The Library of Congress has long been a sponsor of contemporary music, and through the auspices of several patrons such as the Serge Koussevitzky Music Foundation, composers of concert music have found much needed financial support for their projects. The list of composers who have received funding is impressive. The Foundation’s website contains an impressive roster of past recipients:

But for reasons that are not entirely clear, the Directors of the Serge Koussevitzky Music Foundation and the Library of Congress have suspended the commissioning program for 2009 while they conduct a comprehensive review of the Foundation's activities. Who knows where this will lead.

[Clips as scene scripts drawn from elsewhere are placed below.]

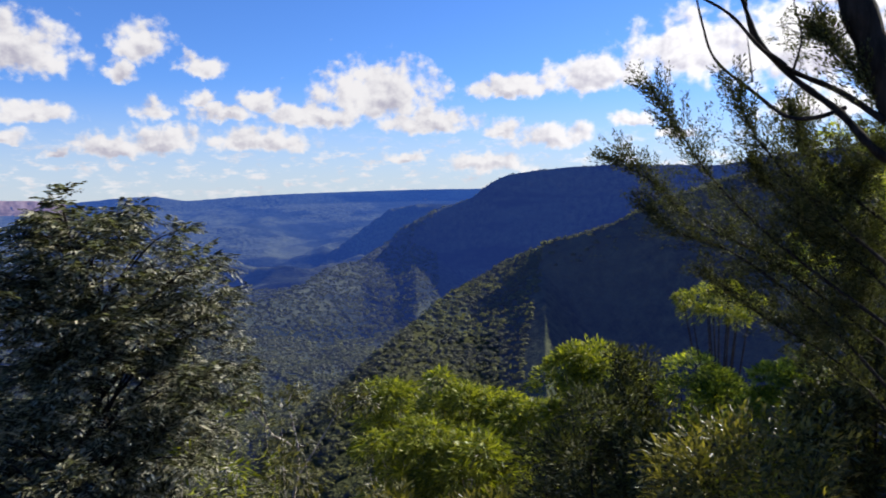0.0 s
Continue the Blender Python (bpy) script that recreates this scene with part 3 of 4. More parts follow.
def unit(n):
    v = rng.normal(size=(n, 3))
    return v / np.linalg.norm(v, axis=1, keepdims=True)


def join(pieces):
    verts, faces, k = [], [], 0
    for v, f in pieces:
        verts.append(v)
        faces.append(f + k)
        k += len(v)
    return np.concatenate(verts), np.concatenate(faces)


def crowns(pos, radius, clumps, core):
    """Tree crowns: a rough dark core under ragged tufts of leaves."""
    n = len(pos)
    flat = np.stack([radius, radius, radius * rng.uniform(0.5, 0.8, n)], -1)
    cv, cf = core
    bump = 0.72 * (1 + 0.3 * (rng.random((n, len(cv), 1)) - 0.5))
    v = (cv[None] * bump * flat[:, None] + pos[:, None]).reshape(-1, 3)
    f = (cf[None] + (np.arange(n) * len(cv))[:, None, None]).reshape(-1, 3)
    if not clumps:
        return v, f
    d = unit(n * clumps)
    d[:, 2] = np.abs(d[:, 2]) * 1.1 - 0.35
    d /= np.linalg.norm(d, axis=1, keepdims=True)
    who = np.repeat(np.arange(n), clumps)
    lump = 1 + 0.45 * (value_noise(d * 2.1 + who[:, None] * 7.7) - 0.5)
    c = pos[who] + d * flat[who] * (rng.uniform(0.8, 1.08, (len(d), 1)) * lump[:, None])
    t = np.cross(d, unit(len(d)))
    t /= np.linalg.norm(t, axis=1, keepdims=True) + 1e-9
    s = np.cross(d, t) + 0.5 * unit(len(d))
    size = (radius[who] * rng.uniform(0.11, 0.24, len(d)) * (60 / clumps) ** 0.35)[:, None]
    q = quads(c, (t + 0.35 * unit(len(d))) * size, s * size * 0.7)
    return join([(v, f), q])


def spread(lo, hi, spacing, a0, a1, jitter_az=None):
    """Tree places, at random over a stretch of the land: azimuth and distance."""
    area = 0.5 * math.radians(a1 - a0) * (hi * hi - lo * lo)
    n = int(area / spacing**2)
    return rng.uniform(a0, a1, n), np.sqrt(rng.uniform(lo * lo, hi * hi, n))


def slope_at(az, r):
    """Steepness along the line of sight."""
    return np.abs(land_height(az, r + 3) - land_height(az, r - 3)) / 6


def plant(name, label, lo, hi, spacing, a0, a1, size, clumps, core, steepest, keep=None, mat=None):
    az, r = spread(lo, hi, spacing, a0, a1)
    ok = slope_at(az, r) < steepest
    if keep is not None:
        ok &= keep(az, r)
    az, r = az[ok], r[ok]
    z = land_height(az, r)
    a = np.radians(az)
    rad = size * (0.6 + 0.95 * rng.random(len(az)) ** 1.6)
    v, f = crowns(np.stack([-r * np.sin(a), r * np.cos(a), z + rad * 0.22], -1), rad, clumps, core)
    ob = mesh_of(name, v, f, [mat or M_CANOPY], smooth=not clumps, far=True)
    return tagged(ob, label, "forest", kind="stuff")


def seen_near(az, r):
    return ~((az < 4) & (r < 330))


def below_cliff(az, r):
    foot = np.interp(az, AZ, KNOTS[:, 2, 0])
    return (r < foot - 2) | (az < 60)


FOREST = "dense grey-green eucalypt forest covering the valley slope"
# the blue of these woods is haze put into colour and glow
FAR_WOOD = "distant eucalypt forest on the valley ridges, tinted with added blue haze"


def lit_part(a, r):
    """Not on the bare shaded walls."""
    wall = a < limit(r, crest_of(a, LOWER_SPUR)[0] * 0.93, ((-60, -7.5), (16, -7.3), (40, -6.9), (80, -6.4), (120, -5.8)))
    return ~(wall & (r < 720)) & below_cliff(a, r)


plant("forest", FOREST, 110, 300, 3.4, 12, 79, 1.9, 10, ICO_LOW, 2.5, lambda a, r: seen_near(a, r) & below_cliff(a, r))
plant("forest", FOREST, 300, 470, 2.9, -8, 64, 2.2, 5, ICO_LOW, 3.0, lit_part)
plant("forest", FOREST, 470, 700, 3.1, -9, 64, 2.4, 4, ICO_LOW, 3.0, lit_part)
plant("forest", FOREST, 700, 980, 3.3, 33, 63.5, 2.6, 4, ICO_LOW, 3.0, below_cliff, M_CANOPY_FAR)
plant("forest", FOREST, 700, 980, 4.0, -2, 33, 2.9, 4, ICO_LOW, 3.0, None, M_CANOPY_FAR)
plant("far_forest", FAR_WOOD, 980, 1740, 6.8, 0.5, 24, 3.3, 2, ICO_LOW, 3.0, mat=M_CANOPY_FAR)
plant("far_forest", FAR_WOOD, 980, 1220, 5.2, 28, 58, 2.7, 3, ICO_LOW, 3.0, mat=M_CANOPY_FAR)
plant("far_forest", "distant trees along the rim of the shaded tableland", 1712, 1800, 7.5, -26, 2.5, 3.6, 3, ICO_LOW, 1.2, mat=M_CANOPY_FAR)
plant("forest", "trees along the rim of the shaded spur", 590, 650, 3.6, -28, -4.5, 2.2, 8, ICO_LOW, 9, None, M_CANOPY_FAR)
# scrub on the terraces and on the tableland above the cliffs
SCRUB = "low green heath scrub on the cliff terraces"
top_r = lambda az: np.interp(az, AZ, KNOTS[:, 3, 0])
plant("scrub", SCRUB, 150, 460, 2.4, 63.9, 80, 1.5, 9, ICO_LOW, 1.4, lambda a, r: r > top_r(a) + 1)
plant("scrub", SCRUB, 600, 1080, 6.0, 60.2, 65, 2.6, 6, ICO_LOW, 0.9, lambda a, r: r > top_r(a) + 2)



def cling(name, grid, outward, n, size, lo, hi, patch, mat, a0=0.0, a1=1.0):
    """Bushes that cling to ledges of a rock wall, in patches."""
    rows, cols = grid.shape[:2]
    i, j = rng.integers(2 + int(rows * a0), int((rows - 2) * a1), n), rng.integers(int(cols * lo), int(cols * hi), n)
    p = grid[i, j]
    shelf = fbm(p * (0.028, 0.028, 0.045) + 41.0, 3)
    ok = shelf > patch
    p, o = p[ok], outward[i[ok]]
    rad = size * rng.uniform(0.5, 1.5, len(p))
    v, f = crowns(p + np.concatenate([o * 0.4, np.zeros((len(o), 1))], 1), rad, 22, ICO_LOW)
    return tagged(mesh_of(name, v, f, [mat], smooth=False, far=True), "green bushes clinging to the cliff ledges", "shrubs", kind="stuff")


cling("cliff_shrubs", cliff_grid, cliff_out, 6000, 1.0, 0.02, 0.97, 0.555, M_HEATH)
cling("cliff_shrubs", tier_grid, tier_out, 1500, 0.9, 0.02, 0.95, 0.52, M_HEATH)


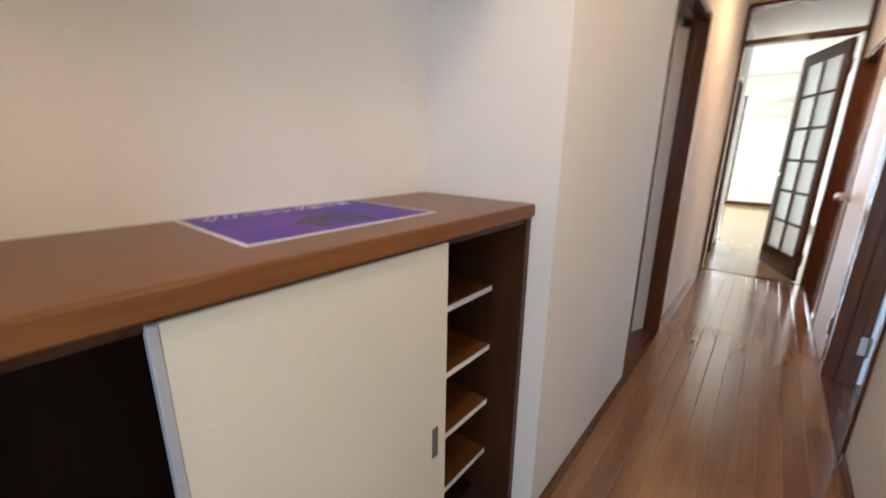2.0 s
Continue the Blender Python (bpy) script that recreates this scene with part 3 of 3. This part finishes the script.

While composers and performance organizations are required to make a formal application for the Koussevitzky award, a new program for the commissioning of contemporary concert music at the Library of Congress selects composers to be commissioned outright. Two years ago the Gershwin Prize was created by the Library of Congress “to honor artists whose creative output transcends distinctions between musical styles and idioms, bringing diverse listeners together, and fostering mutual understanding and appreciation” and in 2007 Paul Simon, received the first Gershwin Prize.

Tonight, the Library of Congress will premiere a new classical work by Stevie Wonder. The 58 year old composer will hear the first performance of his chamber orchestra work in an invitation-only concert at the library's Coolidge Auditorium. The 20 minute concerto is titled "Sketches of Life" and scored for a combination of instruments: two pianos (with Wonder performing on one of them while doubling on the chromatic harmonica), harp, percussion, flute, oboe, clarinet, bassoon, French horn, and a string section comprised of six violins, two violas, two cellos, and two contra-bass.
"Stevie Wonder has been very engaged, very excited about this work," said Susan H. Vita, chief of the Library of Congress Music Division which commissioned the piece in conjunction with the awarding of the prize.

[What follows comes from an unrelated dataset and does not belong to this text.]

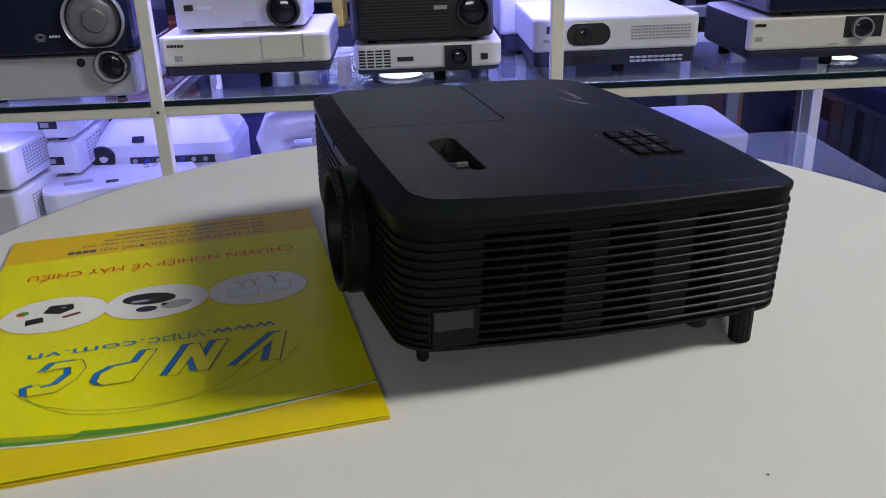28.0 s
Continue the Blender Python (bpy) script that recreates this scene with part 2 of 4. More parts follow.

The work was written over the years 1976-94, and is said to be influenced by not only pop music, but Mozart and Dvořák. His piece was described as "a sprawling, magnificent hybrid pop-classical concerto."

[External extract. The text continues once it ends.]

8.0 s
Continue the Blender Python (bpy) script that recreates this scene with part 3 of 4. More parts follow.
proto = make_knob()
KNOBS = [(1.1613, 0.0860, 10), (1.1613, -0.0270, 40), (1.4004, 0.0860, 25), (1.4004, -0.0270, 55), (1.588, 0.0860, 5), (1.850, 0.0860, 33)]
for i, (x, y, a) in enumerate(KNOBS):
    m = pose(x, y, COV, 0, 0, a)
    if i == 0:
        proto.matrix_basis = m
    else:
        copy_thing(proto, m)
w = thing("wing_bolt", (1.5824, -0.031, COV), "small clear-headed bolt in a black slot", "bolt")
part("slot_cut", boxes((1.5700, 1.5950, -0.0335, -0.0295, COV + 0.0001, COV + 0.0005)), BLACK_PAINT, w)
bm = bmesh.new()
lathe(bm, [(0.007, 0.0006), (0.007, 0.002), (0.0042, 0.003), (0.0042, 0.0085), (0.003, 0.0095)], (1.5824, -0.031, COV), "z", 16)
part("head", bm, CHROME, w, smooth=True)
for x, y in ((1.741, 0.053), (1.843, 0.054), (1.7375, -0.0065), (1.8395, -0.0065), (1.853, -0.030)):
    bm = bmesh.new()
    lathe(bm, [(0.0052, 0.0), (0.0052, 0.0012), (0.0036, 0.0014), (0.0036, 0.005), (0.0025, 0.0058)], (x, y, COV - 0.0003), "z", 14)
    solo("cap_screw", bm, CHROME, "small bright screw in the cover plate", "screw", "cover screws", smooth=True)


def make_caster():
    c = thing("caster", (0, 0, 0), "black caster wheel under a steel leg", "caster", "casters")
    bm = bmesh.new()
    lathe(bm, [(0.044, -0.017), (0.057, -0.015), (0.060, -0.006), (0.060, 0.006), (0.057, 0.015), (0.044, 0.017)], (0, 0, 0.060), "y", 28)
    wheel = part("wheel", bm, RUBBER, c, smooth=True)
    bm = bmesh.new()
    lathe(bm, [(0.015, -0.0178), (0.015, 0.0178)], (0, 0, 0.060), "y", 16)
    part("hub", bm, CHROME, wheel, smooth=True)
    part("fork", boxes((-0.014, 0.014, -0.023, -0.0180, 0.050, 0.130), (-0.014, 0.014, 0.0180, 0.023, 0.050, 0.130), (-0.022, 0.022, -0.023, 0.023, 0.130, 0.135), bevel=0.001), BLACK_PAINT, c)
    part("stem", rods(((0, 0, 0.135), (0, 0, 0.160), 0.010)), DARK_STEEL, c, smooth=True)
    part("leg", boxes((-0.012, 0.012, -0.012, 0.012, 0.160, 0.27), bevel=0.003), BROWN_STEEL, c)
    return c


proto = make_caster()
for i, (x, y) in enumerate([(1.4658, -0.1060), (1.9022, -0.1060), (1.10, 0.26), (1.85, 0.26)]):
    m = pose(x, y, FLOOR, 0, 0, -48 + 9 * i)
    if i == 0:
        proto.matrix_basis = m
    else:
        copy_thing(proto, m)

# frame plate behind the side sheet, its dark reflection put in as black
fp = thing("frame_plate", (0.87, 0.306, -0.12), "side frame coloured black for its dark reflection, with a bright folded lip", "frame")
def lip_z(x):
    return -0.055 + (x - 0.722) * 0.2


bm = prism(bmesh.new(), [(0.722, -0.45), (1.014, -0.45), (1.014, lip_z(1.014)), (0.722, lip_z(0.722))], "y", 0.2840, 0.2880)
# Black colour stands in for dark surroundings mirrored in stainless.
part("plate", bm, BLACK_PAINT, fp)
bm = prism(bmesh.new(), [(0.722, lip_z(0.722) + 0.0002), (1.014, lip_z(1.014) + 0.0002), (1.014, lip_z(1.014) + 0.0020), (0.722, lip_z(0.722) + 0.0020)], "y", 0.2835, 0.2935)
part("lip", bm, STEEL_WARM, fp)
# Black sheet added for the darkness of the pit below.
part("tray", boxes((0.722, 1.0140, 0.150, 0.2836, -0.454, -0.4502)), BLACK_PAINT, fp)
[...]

We offer our congratulations to both Paul and Stevie, and welcome them into the competitive “dog-eat-dog” world of contemporary chamber music. It’s clear that the public has supported their musical activities over the past decades. Now they are officially contributors to the ever expanding repertory of contemporary American concert music, and we welcome them into the big tent. One would hope that the public attention that your work brings to the fore will advance the cause of modern chamber music for all.